Der Tagesspiegel vom 16.04.2021 von Ralf Schönball

Wenn ein Fußballspiel 8:0 ausgeht, nennt man das eine Klatsche. Wenn acht Richter des Bundesverfassungsgerichts ohne Gegenstimme ein Gesetz wie das zum Berliner Mietendeckel für „nichtig“ erklären, weil es gegen die Verfassung verstößt, ist das ein Desaster für den Gesetzgeber und ein Tiefschlag für die rot-rot-grüne Koalition.

Wer immer schon Zweifel hatte, unkt nun, der Senat habe den Verstoß gegen die Verfassung wissentlich in Kauf genommen. Andererseits steht das eindeutige Votum aus Karlsruhe durchaus im Gegensatz zu den unterschiedlichen juristischen Expertisen, die es für Berlin gab. Und doch: Ein ehemaliger Präsident des Verfassungsgerichts hatte das Gesetz für verfassungswidrig erklärt, und auch ein Gutachter, den die Senatskanzlei selbst beauftragt hatte. Beide hatten gewarnt: Der Mietendeckel geht so nicht.
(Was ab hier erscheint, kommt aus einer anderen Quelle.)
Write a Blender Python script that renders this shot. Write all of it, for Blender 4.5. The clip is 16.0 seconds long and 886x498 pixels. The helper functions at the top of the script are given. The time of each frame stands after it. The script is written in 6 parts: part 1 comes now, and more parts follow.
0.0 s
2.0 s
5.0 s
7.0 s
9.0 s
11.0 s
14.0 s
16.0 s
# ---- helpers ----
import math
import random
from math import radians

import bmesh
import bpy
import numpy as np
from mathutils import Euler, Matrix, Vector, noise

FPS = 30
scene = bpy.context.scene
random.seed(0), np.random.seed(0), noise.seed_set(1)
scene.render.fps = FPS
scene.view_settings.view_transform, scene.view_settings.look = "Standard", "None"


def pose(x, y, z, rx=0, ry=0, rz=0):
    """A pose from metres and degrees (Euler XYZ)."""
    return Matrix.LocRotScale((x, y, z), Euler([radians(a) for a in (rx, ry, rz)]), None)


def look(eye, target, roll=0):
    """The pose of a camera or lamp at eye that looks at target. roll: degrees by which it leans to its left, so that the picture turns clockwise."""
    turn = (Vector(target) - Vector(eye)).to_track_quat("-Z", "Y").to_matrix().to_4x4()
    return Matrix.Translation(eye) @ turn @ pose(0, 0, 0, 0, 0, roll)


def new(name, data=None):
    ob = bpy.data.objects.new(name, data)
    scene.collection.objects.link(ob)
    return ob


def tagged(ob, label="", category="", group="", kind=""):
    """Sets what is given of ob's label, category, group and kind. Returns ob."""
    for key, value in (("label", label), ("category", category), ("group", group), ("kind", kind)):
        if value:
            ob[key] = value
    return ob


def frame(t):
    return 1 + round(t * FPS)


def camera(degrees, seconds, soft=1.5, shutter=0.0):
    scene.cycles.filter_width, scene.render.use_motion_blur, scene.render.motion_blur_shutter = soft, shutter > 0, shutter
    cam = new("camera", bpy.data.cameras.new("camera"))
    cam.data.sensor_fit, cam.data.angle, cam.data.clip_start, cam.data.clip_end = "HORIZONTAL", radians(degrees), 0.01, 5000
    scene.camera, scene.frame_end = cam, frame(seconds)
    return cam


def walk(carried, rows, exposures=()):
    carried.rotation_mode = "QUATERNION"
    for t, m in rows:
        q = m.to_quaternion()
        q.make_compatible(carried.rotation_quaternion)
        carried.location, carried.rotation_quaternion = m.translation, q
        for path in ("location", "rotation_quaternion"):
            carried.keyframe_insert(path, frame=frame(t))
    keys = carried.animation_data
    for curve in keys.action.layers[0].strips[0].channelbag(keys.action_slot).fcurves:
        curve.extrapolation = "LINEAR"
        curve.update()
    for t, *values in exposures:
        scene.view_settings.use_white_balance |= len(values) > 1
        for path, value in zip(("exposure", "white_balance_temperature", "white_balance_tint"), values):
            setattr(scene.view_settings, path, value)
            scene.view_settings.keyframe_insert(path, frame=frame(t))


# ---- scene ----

Mietrecht ist Sache des Bundes. Der hat einen „Interessenausgleich“ zwischen Mietern und Vermietern geschaffen. Wer den verändern will, braucht dafür Mehrheiten: und zwar im Bund. Berlin ist nicht das kleine wehrhafte Dorf mit eigenen Regeln. Aber die Stadt kann sich ebenso wenig den Kräften des Marktes entziehen, der den Mangel an Wohnungen mit steigenden Mieten quittiert.

Die Politik kann aber sehr wohl etwas tun, sie kann bauen . Aber das trieb die von der Linken verantwortete Stadtentwicklung allenfalls halbherzig voran. Statt mehr sind weniger Wohnungen im Angebot, statt mehr genehmigten die Bauämter weniger neue Wohnungen als in der letzten Legislatur. Die Not wächst – und R2G fand dagegen kein Rezept. Dennoch war die „Nothilfe“, wie Senatsvertreter den Deckel nennen, ein Weckruf. Denn Wohnungsnot herrscht nicht nur in Berlin , sondern in vielen deutschen Städten. In Potsdam entsteht ein Bürgerbegehren gegen Mietsteigerungen. Und der Oberbürgermeister von Frankfurt am Main will einen Mietenstopp herbeiführen. Das Bundesverfassungsgericht hat mit seiner Entscheidung nun auch abgewendet, dass in Deutschland ein Patchwork unterschiedlicher regionaler Mietgesetzgebungen entsteht.

Am Kern des Übels, dem Mangel an bezahlbaren Wohnraum, ändert das alles nichts. Seit Jahren verhallen Aufforderungen von Verbändebündnissen, deutschlandweit wirksame Anreize zum Bau bezahlbarer Wohnungen zu schaffen. Die Mietpreisbremse des Bundes und deren seit 2020 geltende Verschärfung kamen zu spät, und sie bewirkten zu wenig. Was die Kommunen brauchen, ist ein Gesetz, das ihnen einen Mietenstopp für einen begrenzten Zeitraum erlaubt, wenn Mangel an bezahlbarem Wohnraum herrscht.

Dafür, dass ein struktureller Mangel die Mieten steigen lässt, gibt es reichlich Anzeichen: In Großstädten steht nahezu keine Wohnung mehr leer, und seit Jahren nehmen deren Einwohnerzahlen stärker zu als die Angebote an Wohnungen. In der Folge steigen die Mieten schneller als die Einkommen. Diese Entwicklung macht das Leben zum Luxus, was nicht sein darf. Die Grünen forderten bereits ein bundesweites Recht auf einen Mietendeckel. Die Sozialdemokraten erwägen, mit dem Thema in den Wahlkampf zu gehen. Die politischen Farbenspiele, die nach den Wahlen im Herbst in diesem Land möglich werden, sind bunter denn je. Wie die Parteien die bestimmende soziale Frage der Zeit, nämlich die Wohnungsnot, lösen wollen, könnte für unentschlossene Wähler maßgeblich werden.